Instructions for the task: Leaving out every picture, quote the data below exactly as it appears.

Data extract:

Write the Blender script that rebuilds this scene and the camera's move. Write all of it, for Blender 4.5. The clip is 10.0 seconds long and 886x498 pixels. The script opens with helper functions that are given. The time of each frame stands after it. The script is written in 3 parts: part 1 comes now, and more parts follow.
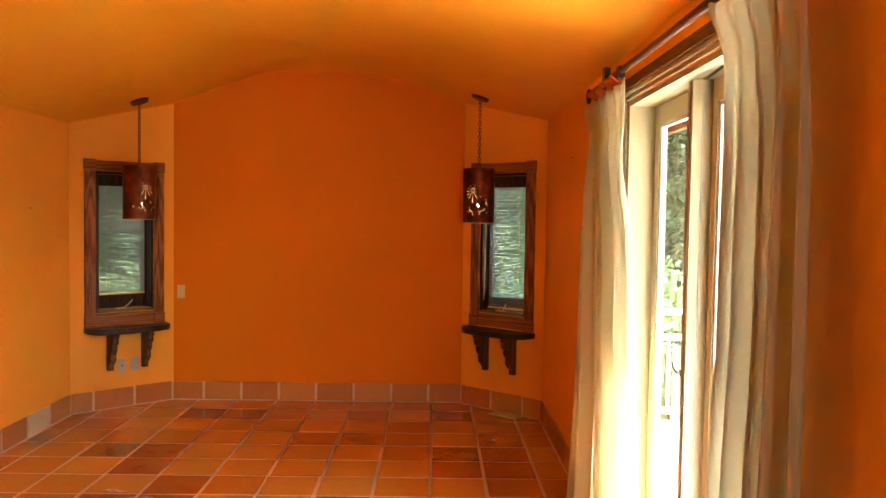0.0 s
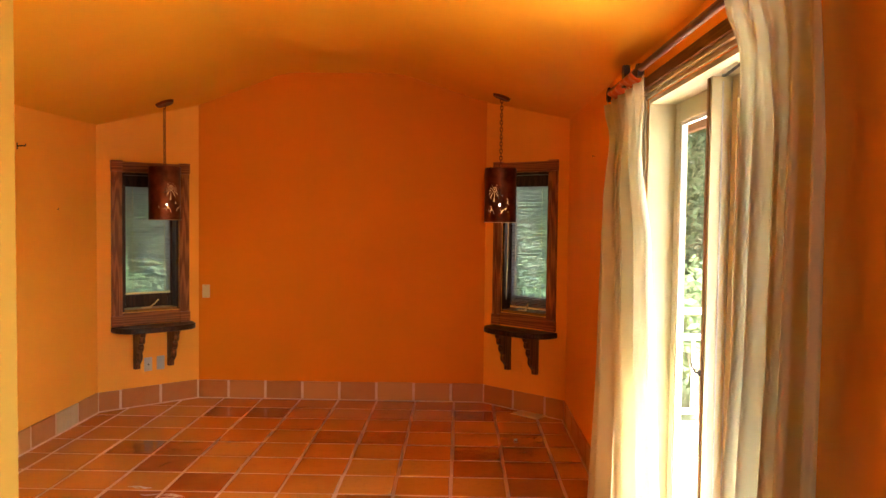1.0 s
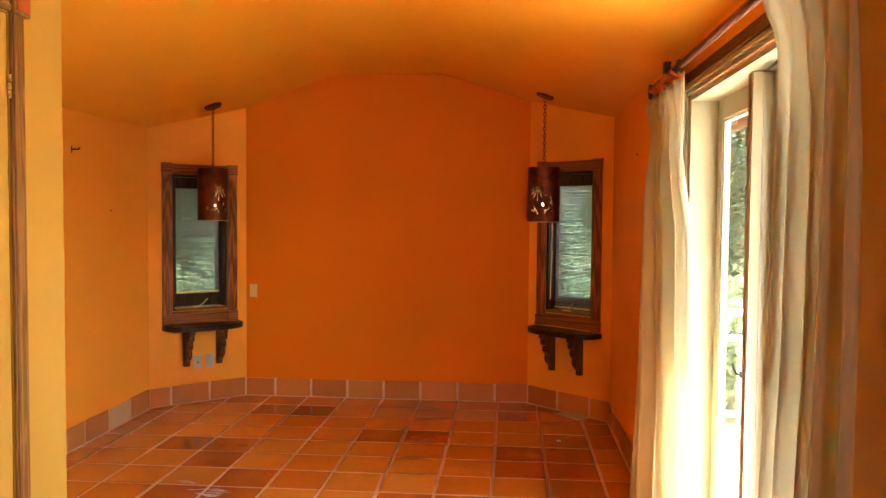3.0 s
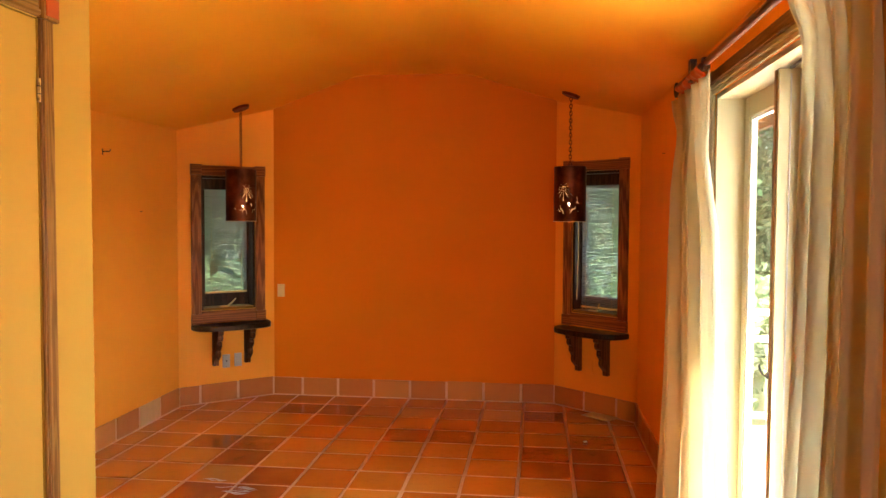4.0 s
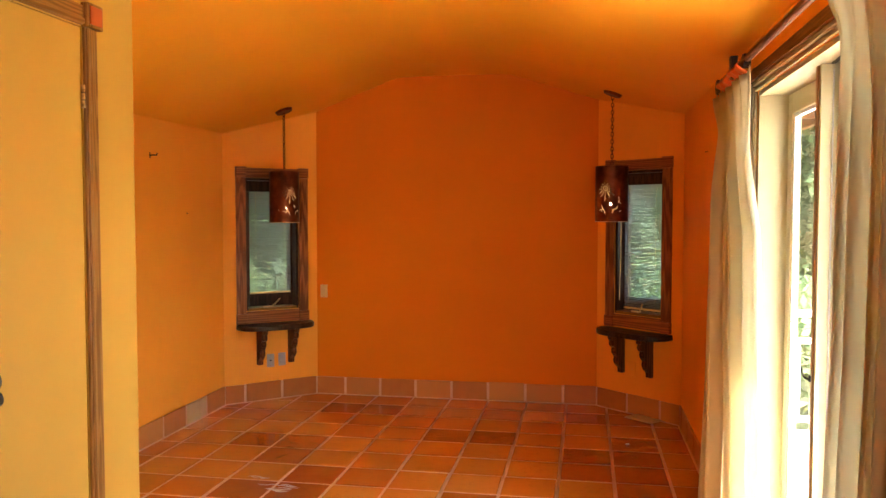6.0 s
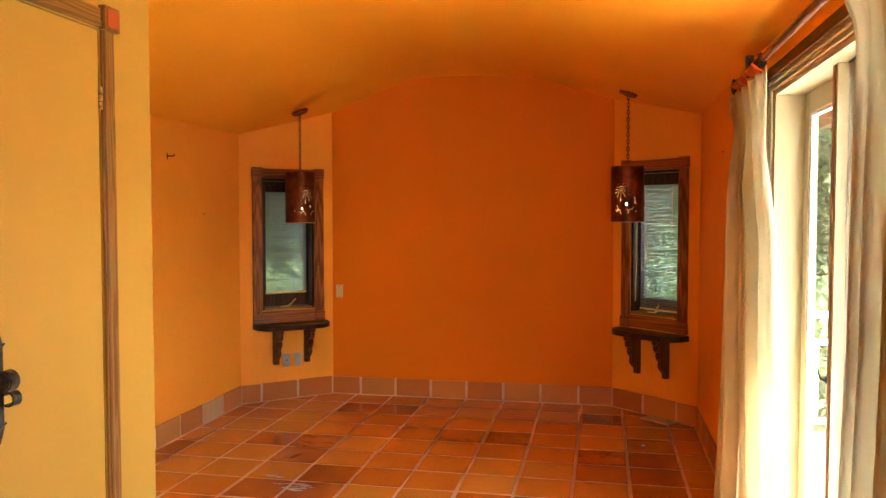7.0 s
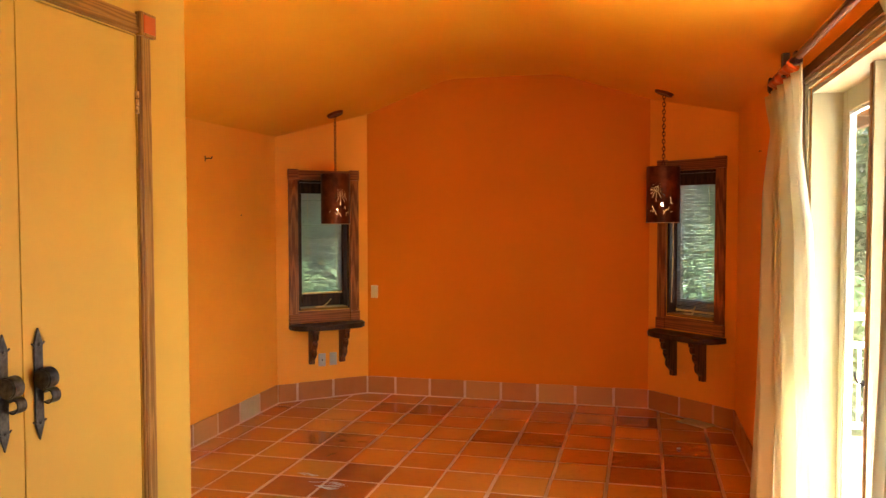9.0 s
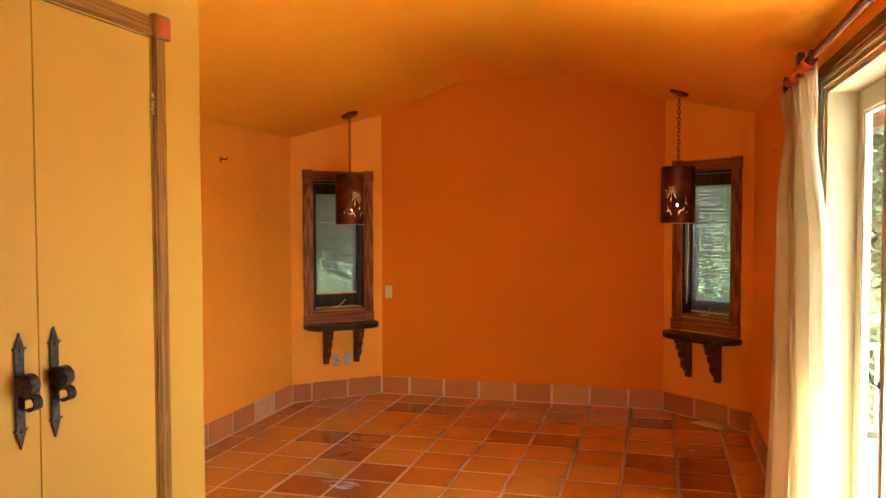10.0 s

Result of this task:
Write the Blender script that rebuilds this scene and the camera's move. Write all of it, for Blender 4.5. The clip is 10.0 seconds long and 886x498 pixels. The script opens with helper functions that are given. The time of each frame stands after it. The script is written in 3 parts: part 1 comes now, and more parts follow.
0.0 s
1.0 s
3.0 s
4.0 s
6.0 s
7.0 s
9.0 s
10.0 s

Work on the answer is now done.